**SET PROBLEM:** Find the string "Python" in the entries and copy each line that has it.

[Entries taken from a collection]
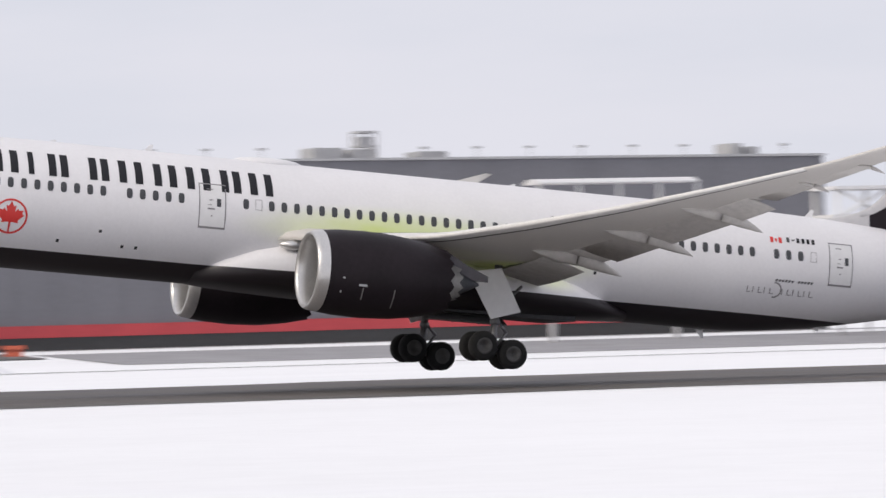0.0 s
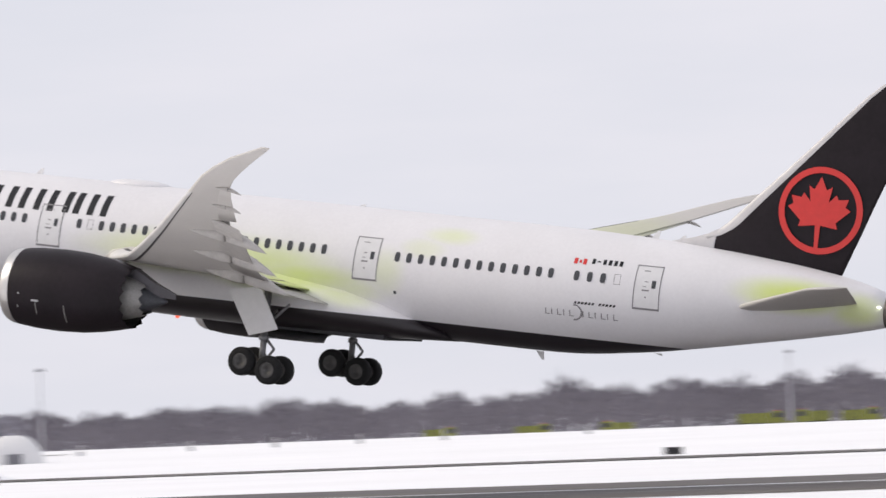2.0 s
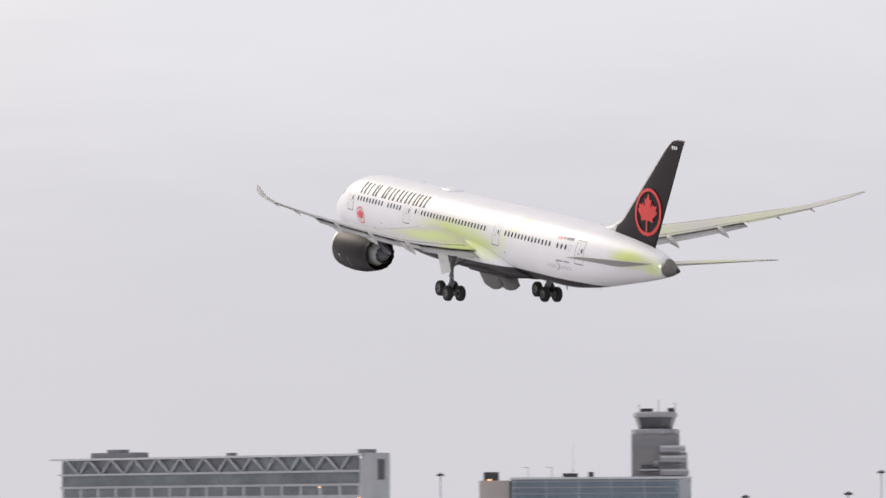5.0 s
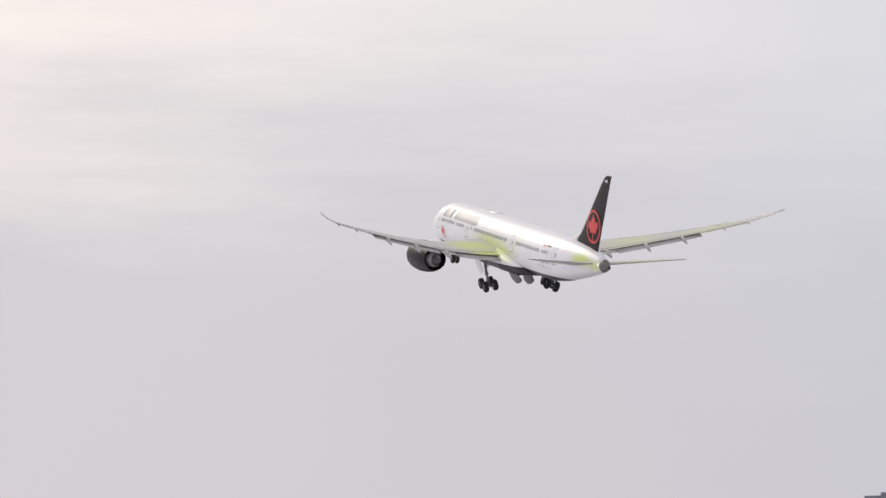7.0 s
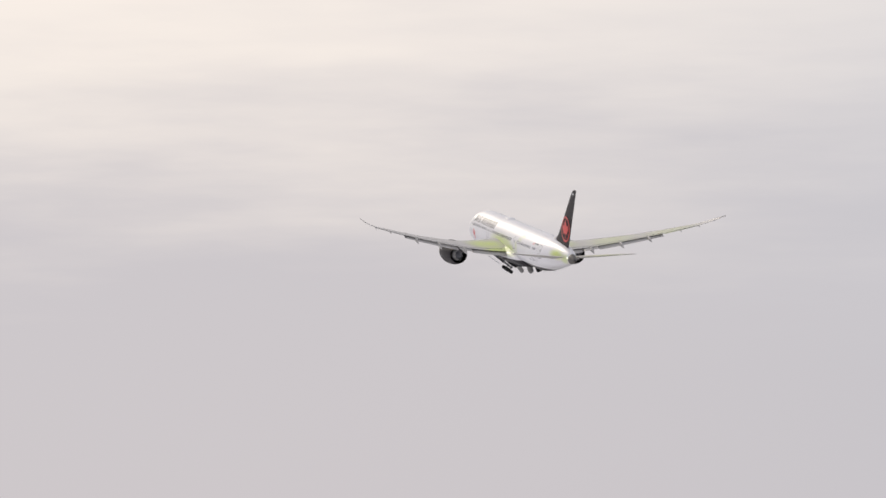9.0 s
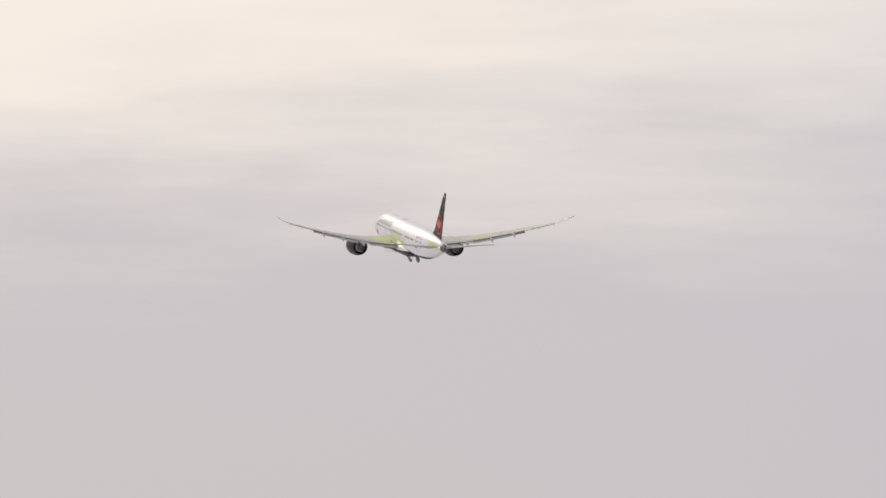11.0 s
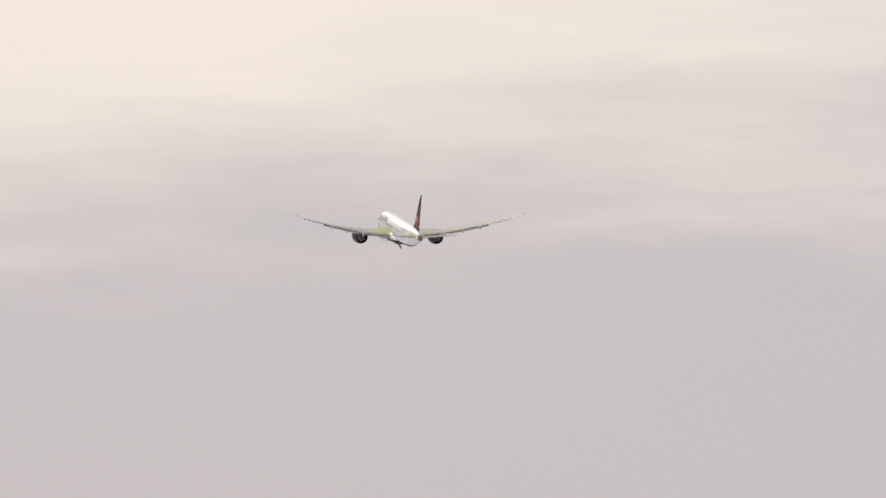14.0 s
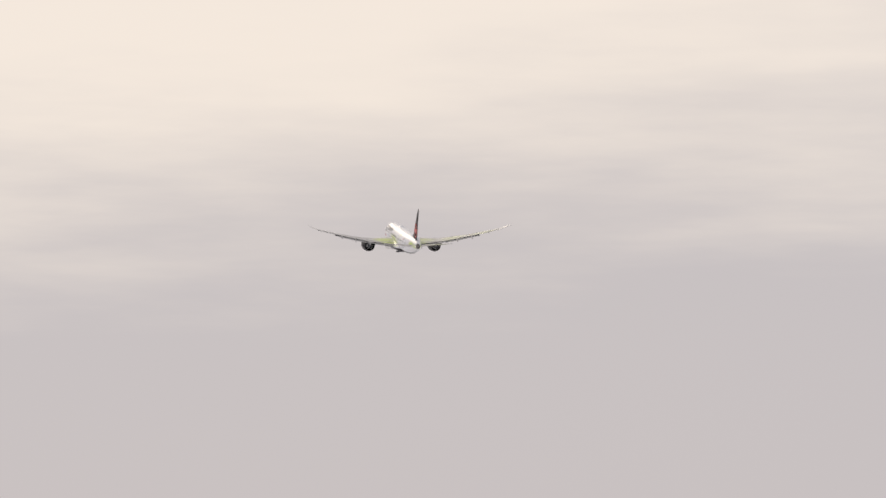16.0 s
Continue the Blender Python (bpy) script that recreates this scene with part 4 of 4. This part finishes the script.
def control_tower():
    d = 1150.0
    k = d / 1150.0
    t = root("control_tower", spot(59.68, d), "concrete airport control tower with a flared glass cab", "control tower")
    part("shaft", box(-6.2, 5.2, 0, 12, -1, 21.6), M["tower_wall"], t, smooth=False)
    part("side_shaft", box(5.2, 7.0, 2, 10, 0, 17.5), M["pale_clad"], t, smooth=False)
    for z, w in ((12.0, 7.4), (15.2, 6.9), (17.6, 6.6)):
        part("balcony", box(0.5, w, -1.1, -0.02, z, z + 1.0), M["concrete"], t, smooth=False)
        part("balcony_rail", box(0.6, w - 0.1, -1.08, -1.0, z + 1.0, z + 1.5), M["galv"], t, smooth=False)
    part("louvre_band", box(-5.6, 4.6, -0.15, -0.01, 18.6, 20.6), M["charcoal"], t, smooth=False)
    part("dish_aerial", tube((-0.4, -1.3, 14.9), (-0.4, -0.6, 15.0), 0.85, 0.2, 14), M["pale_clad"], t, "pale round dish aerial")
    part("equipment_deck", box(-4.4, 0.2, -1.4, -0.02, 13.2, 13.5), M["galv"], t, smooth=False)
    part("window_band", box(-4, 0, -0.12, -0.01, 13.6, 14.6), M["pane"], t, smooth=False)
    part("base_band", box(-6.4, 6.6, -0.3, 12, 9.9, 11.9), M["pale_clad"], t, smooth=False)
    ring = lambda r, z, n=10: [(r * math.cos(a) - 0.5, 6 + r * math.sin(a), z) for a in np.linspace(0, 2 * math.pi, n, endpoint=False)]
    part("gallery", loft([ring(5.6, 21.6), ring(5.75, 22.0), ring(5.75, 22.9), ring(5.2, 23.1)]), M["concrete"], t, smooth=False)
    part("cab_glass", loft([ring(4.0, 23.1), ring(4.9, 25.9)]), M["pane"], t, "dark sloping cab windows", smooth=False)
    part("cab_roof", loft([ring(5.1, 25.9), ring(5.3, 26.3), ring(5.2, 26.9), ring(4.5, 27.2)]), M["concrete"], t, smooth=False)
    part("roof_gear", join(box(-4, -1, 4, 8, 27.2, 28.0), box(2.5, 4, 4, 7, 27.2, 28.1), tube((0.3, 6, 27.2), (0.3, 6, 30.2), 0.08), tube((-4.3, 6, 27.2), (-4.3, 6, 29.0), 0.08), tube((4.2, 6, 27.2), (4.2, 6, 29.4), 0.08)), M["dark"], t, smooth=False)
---
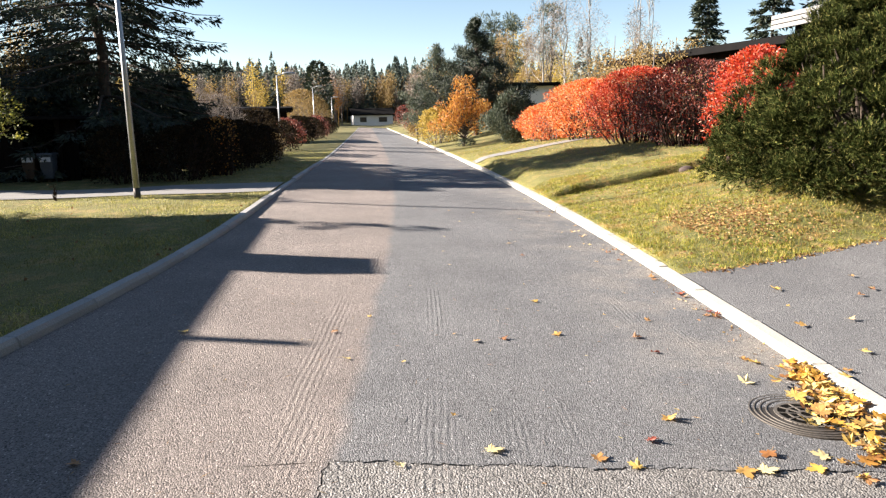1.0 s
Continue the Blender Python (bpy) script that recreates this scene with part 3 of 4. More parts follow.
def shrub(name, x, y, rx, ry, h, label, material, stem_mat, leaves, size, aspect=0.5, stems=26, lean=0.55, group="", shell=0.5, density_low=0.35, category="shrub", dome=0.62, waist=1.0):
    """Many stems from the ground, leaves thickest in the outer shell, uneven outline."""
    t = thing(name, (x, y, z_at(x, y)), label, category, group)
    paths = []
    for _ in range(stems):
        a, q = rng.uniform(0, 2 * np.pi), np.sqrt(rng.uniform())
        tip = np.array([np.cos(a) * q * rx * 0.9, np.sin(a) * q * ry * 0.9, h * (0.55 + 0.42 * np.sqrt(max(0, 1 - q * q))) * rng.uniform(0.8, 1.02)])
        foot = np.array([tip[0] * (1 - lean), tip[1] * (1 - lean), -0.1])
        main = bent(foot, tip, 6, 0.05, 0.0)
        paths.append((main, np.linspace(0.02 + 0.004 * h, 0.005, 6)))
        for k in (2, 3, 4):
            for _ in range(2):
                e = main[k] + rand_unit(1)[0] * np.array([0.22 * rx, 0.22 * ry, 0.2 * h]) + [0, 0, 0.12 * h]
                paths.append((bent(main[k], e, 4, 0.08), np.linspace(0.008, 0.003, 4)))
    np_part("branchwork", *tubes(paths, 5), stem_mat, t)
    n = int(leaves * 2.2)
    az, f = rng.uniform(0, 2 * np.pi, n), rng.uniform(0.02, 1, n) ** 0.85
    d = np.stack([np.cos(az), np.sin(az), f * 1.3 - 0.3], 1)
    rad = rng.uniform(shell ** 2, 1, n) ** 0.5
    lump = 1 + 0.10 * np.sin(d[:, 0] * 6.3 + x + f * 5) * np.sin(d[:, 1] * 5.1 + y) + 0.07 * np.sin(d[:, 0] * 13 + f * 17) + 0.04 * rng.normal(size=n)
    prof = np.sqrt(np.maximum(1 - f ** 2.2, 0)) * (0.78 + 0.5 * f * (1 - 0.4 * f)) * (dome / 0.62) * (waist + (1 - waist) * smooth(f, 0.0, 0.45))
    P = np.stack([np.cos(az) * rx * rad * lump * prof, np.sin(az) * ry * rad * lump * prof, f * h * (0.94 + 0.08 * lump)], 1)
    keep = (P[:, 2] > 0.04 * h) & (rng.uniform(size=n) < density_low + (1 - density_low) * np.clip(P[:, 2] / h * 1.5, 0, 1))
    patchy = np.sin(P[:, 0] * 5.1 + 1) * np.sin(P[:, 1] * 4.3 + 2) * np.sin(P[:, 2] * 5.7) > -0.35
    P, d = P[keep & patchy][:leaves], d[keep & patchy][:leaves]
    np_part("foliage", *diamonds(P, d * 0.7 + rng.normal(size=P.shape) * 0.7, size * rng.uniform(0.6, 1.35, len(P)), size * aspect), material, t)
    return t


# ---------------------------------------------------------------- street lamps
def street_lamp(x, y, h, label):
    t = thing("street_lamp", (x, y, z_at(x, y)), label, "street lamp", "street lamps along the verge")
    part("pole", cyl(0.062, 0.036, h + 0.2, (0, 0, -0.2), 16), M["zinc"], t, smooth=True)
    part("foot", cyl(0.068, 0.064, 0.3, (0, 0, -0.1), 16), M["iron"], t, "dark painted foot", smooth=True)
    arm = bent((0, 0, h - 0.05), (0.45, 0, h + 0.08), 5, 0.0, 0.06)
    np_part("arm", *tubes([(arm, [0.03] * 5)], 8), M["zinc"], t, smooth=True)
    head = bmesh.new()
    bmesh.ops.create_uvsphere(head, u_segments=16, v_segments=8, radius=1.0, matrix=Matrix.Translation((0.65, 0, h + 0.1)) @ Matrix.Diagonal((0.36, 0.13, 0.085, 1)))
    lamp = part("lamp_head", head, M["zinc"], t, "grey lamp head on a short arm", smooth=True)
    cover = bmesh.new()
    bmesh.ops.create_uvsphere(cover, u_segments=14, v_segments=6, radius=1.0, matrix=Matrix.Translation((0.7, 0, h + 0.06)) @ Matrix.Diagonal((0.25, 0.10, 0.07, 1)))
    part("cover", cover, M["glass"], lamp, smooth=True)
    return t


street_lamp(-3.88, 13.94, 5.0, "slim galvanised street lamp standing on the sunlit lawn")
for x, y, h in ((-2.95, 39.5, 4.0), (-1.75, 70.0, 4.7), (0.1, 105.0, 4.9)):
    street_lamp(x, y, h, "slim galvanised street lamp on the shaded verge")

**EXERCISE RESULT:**
Continue the Blender Python (bpy) script that recreates this scene with part 4 of 4. This part finishes the script.
Continue the Blender Python (bpy) script that recreates this scene with part 3 of 4. More parts follow.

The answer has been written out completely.